Литмир - Электронная Библиотека
Содержание  
A
A

Азеф сказал:

— Против этого я ничего не имею…»[261]

Но, конечно, из этого ничего не вышло.

Почему Азеф требовал суда?

По той же причине, по которой Мазепа требовал суда над Кочубеем и Искрой? Но гетман добивался казни своих обвинителей — они бы замолчали навсегда. Бурцеву казнь не угрожала. Суд мог признать его клеветником, но это только побудило бы его искать новые доказательства.

И все-таки Азеф шел на обострение игры. Это было в его характере. К тому же он знал, что в ближайшее время ситуация должна резко измениться.

Азеф надеялся, что — в его пользу.

«РЮРИК», ИЛИ ТО, ЧЕГО НЕ БЫЛО

О варяге Рюрике, призванном в 862 году, известно мало. Некоторые отождествляют его с Рёриком Ютландским, известным в Западной Европе в середине IX века воином-грабителем. Вполне возможно, даты позволяют. Так называемые антинорманнисты до сих пор утверждают, что Рюрик был призван не из Скандинавии, а с южных берегов Балтийского моря, населенных балтами и полабами. И это обсуждаемо — по крайней мере, когда-то было всерьез обсуждаемо.

Так получилось, что Рюрик считается основателем Российского государства. Что, конечно, условность. Символ, а не факт.

А могло имя «Рюрик» приобрести в истории другое, тоже символическое значение.

В Британии летом 1908 года Азеф был занят не только заседаниями на конференции. Еще в июне он выехал за границу. У Герасимова он попросил отпуск (оплачиваемый).
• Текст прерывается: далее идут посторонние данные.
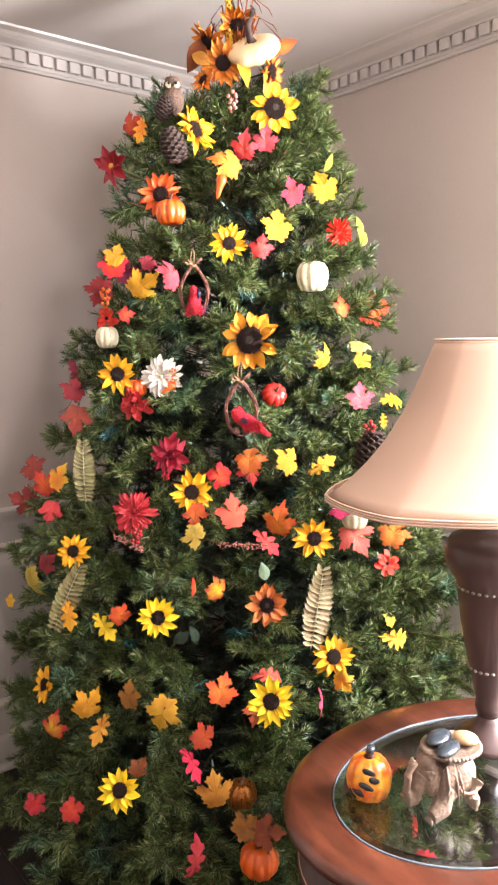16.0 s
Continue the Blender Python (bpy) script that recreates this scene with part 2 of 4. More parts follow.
_g = Graph("skin_ivory_striped", 0.5)
_xyz = _g.t.nodes.new("ShaderNodeSeparateXYZ")
_g.link(_g.coords.outputs["Object"], _xyz.inputs[0])
_rib = _g.math("ABSOLUTE", _g.math("SINE", _g.math("MULTIPLY", _g.math("ARCTAN2", _xyz.outputs["Y"], _xyz.outputs["X"]), 5.0)))
_spot = _g.math("MULTIPLY", _g.ramp(_rib, [(0.12, (1, 1, 1)), (0.3, (0, 0, 0))]), _g.ramp(_g.noise(3.2, 3.0), [(0.46, (0, 0, 0)), (0.56, (0.75, 0.75, 0.75))]))
_body = _g.ramp(_g.noise(5.0, 4.0), [(0.3, lin("#d8cba6")), (0.7, lin("#eae0c2"))])
_g.colour(_g.mix(_spot, _body, lin("#6f7448")))
_g.bump(_g.noise(30.0, 3.0), 0.1, 0.01)
SKINS["ivory"] = _g.mat

_g = Graph("skin_painted_pumpkin", 0.32)
_g.colour(_g.mix(_g.ramp(_g.noise(38.0, 3.0), [(0.42, (0, 0, 0)), (0.6, (1, 1, 1))]), lin("#d0601c"), lin("#e8a030")))
_g.bump(_g.noise(300.0, 3.0), 0.1, 0.001)
_g.bsdf.inputs["Coat Weight"].default_value = 0.3
SKINS["pumpkinyellow"] = _g.mat


# ---- builders ----
def mesh_of(name, verts, faces, material, smooth=True):
    me = bpy.data.meshes.new(name)
    me.from_pydata([tuple(v) for v in verts], [], faces)
    me.materials.append(material)
    if smooth:
        me.polygons.foreach_set("use_smooth", [True] * len(me.polygons))
    me.update()
    return me


def part(name, me, parent=None, m=None, label=""):
    ob = new(name, me)
    ob.parent = parent
    ob.matrix_basis = m or Matrix.Identity(4)
    return tagged(ob, label)


def thing(name, m, label, category, group="", kind=""):
    ob = new(name)
    ob.empty_display_size = 0.02
    ob.matrix_basis = m
    return tagged(ob, label, category, group, kind)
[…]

Госпожа Азеф с детьми отдыхала в Байоне, на Средиземном море. Азеф встретился с ждавшей его в Германии Хедди. Вместе они поехали в Париж, а затем в Англию. Азеф уделял ей много времени — гораздо больше, чем в предыдущие совместные поездки за границу. По свидетельству Николаевского (со слов самой Хедди), «все эти дни их лондонского пребывания были сплошным пикником. Увеселительные поездки следовали одна за другой». Но, видимо, она особенно не попадалась на глаза товарищам-революционерам. Хотя Аргунов вспоминает, что видел в это время главу БО на бульварах «с высокой полной дамой. Парочка весело болтала, и Азеф, одетый в серый костюм, имел вид бульварного кавалера». Но в даме Аргунов «узнал одну из известных в революционной среде женщин» — едва ли это была певица из «Аквариума». А может, Аргунов обознался, принял фрейлейн Клёпфер за кого-то другого.

После пересечения Ла-Манша Азеф, ненадолго оставив подругу, отправился в Глазго, где строился крейсер «Рюрик». Собственно говоря, он уже был спущен на воду — велись завершающие работы. В Глазго уже находился русский экипаж корабля.

И вот где-то в мае штабс-капитан Костенко, член ПСР, доложил Натансону, что на корабле, во-первых, есть революционная организация, готовая к мятежу и «захвату Кронштадта», а во-вторых, три матроса, которые, как ему кажется, лично готовы были бы участвовать в цареубийстве при приеме корабля. Но, разумеется, надо было выбрать что-то одно. Либо восстание, либо грандиозный, ключевой теракт.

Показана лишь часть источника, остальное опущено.